(Dow Jones) The Hartford Financial Services Group said Monday it will sell an annuities operation that it has been winding down since 2012 to a group of investors, helping close the door on a painful chapter in the 207-year history of Hartford.
The Connecticut-based insurer created the business, Talcott Resolution, several years after the 2008-09 financial crisis to house a business that had made it one of the hardest-hit US life insurers during the market’s steep slide. As a “run-off” business, Talcott services existing insurance contracts but doesn’t sell new products.
Hartford said it will receive total consideration of about $2.05bn, which includes $1.4bn in cash, a 9.7% stake in the new company, transferred debt and a pre-closing dividend. Hartford expects to book around a $3.2bn after-tax net loss in the fourth quarter because of the deal’s structure.
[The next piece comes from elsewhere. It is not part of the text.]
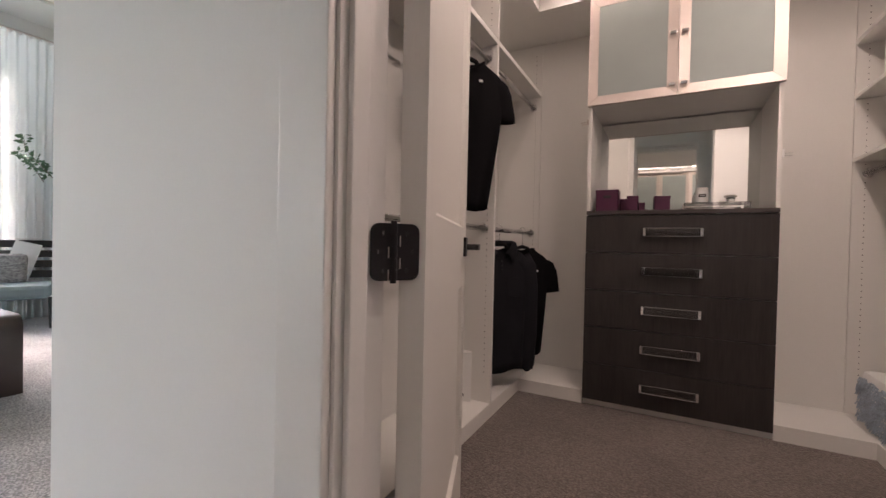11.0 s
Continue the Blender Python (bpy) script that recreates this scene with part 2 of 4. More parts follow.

The investors buying Talcott include Cornell Capital, Atlas Merchant Capital, TRB Advisors, Global Atlantic Financial Group, Pine Brook and J. Safra Group, Hartford said.
Variable annuities put Hartford at disadvantage
At the heart of Talcott is a retirement-savings product called a variable annuity. Hartford had helped turn the product into an industrywide hot seller in the early to mid-2000s with innovative income-stream guarantees. Variable annuities are a tax-advantaged form of investing in stock and bond funds. If the funds perform poorly, the guarantees kick in, sometimes providing lifetime income.
Hartford had so many guarantees on its books when markets slid in 2008 that it had to take $3.4bn in US government aid to help meet regulatory requirements for backing up its obligations to contract holders. It was one of just three US insurers to take the federal assistance; all have fully repaid the government.
Hartford quit selling the annuities in 2012 after retooling the product to seek to make it less risky to the insurer, while still attractive to consumers. At the time, it decided to focus more heavily on other operations, including its property-casualty, group-benefits and mutual-funds businesses.